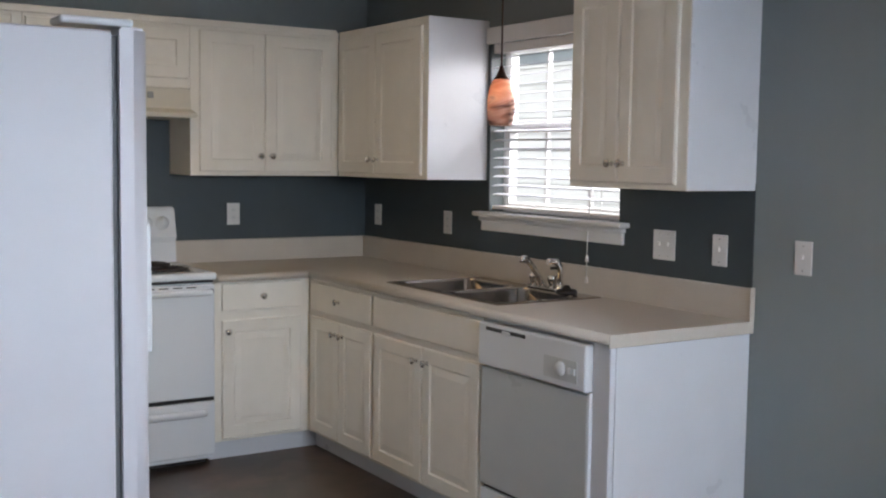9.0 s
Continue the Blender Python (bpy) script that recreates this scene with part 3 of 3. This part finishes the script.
part("holder", lathe([(0, 0), (0.026, 0), (0.026, 0.008), (0.016, 0.016), (0.015, 0.035), (0, 0.036)], (-3.27, fy, CT + 0.006), steps=20), CHROME, sp)
part("wand", tube([(-3.27, fy, CT + 0.035), (-3.27, fy, CT + 0.11), (-3.275, fy - 0.015, CT + 0.132), (-3.285, fy - 0.055, CT + 0.135)], [0.012, 0.014, 0.016, 0.013], 14), CHROME, sp)
part("trigger", box(-3.278, -3.262, fy - 0.05, fy - 0.018, CT + 0.10, CT + 0.114, 0.004), BLACK, sp)
sc = thing("sink_stopper", (-3.24, fy, CT + 0.006), "black rubber stopper lying on the sink rim", "stopper")
part("stopper_disc", lathe([(0, 0), (0.045, 0), (0.047, 0.008), (0.04, 0.018), (0.02, 0.02), (0.012, 0.035), (0, 0.036)], (-3.20, fy - 0.02, CT + 0.006), steps=24), BLACK, sc)

# ---- dishwasher ----
dw = thing("dishwasher", (-2.72, 7.9, 0), "white built-in dishwasher with grey door panel and dial", "dishwasher")
part("tub", box(-3.035, -2.41, BN + 0.012, NY - 0.03, 0.1, 0.872), APPL, dw)
part("control_panel", box(-3.035, -2.408, BN - 0.032, BN + 0.011, 0.70, 0.864, 0.008), APPL, dw)
part("door_panel", box(-3.033, -2.41, BN - 0.018, BN + 0.011, 0.238, 0.692, 0.004), PANELGREY, dw, "pale grey door panel")
part("kick_panel", box(-3.033, -2.41, BN - 0.014, BN + 0.011, 0.112, 0.222, 0.004), APPL, dw)
part("kick_gap", box(-3.03, -2.413, BN + 0.002, BN + 0.0115, 0.2225, 0.2375), BLACK, dw)
part("toe_plate", box(-3.033, -2.41, BN + 0.05, BN + 0.06, 0.0, 0.108), APPL, dw)
part("vent_slot", box(-2.985, -2.74, BN - 0.034, BN - 0.028, 0.836, 0.850, 0.002), BLACK, dw)
part("latch", box(-2.88, -2.83, BN - 0.038, BN - 0.031, 0.832, 0.846, 0.003), APPL, dw)
part("dial_plate", box(-2.63, -2.45, BN - 0.034, BN - 0.031, 0.725, 0.80), PANELGREY, dw)
part("dial", lathe([(0, 0), (0.026, 0), (0.026, 0.006), (0.02, 0.013), (0, 0.014)], (-2.535, BN - 0.033, 0.765), axis="-y", steps=24), APPL, dw)
for k in range(2):
    part("button", box(-2.495 + k * 0.022, -2.48 + k * 0.022, BN - 0.04, BN - 0.033, 0.752, 0.775, 0.002), APPL, dw)
part("side_trim", box(-2.412, -2.403, BN - 0.016, BN + 0.011, 0.112, 0.70, 0.002), APPL, dw)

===

DESCRIPTION OF THE TASK:
Please quote the lines of the material, beginning with the first and ending with the one that contains "steps=24), BLACK, sc)", exactly as written and without any pictures.

SOLUTION TO THIS TASK:
9.0 s
Continue the Blender Python (bpy) script that recreates this scene with part 3 of 3. This part finishes the script.
part("holder", lathe([(0, 0), (0.026, 0), (0.026, 0.008), (0.016, 0.016), (0.015, 0.035), (0, 0.036)], (-3.27, fy, CT + 0.006), steps=20), CHROME, sp)
part("wand", tube([(-3.27, fy, CT + 0.035), (-3.27, fy, CT + 0.11), (-3.275, fy - 0.015, CT + 0.132), (-3.285, fy - 0.055, CT + 0.135)], [0.012, 0.014, 0.016, 0.013], 14), CHROME, sp)
part("trigger", box(-3.278, -3.262, fy - 0.05, fy - 0.018, CT + 0.10, CT + 0.114, 0.004), BLACK, sp)
sc = thing("sink_stopper", (-3.24, fy, CT + 0.006), "black rubber stopper lying on the sink rim", "stopper")
part("stopper_disc", lathe([(0, 0), (0.045, 0), (0.047, 0.008), (0.04, 0.018), (0.02, 0.02), (0.012, 0.035), (0, 0.036)], (-3.20, fy - 0.02, CT + 0.006), steps=24), BLACK, sc)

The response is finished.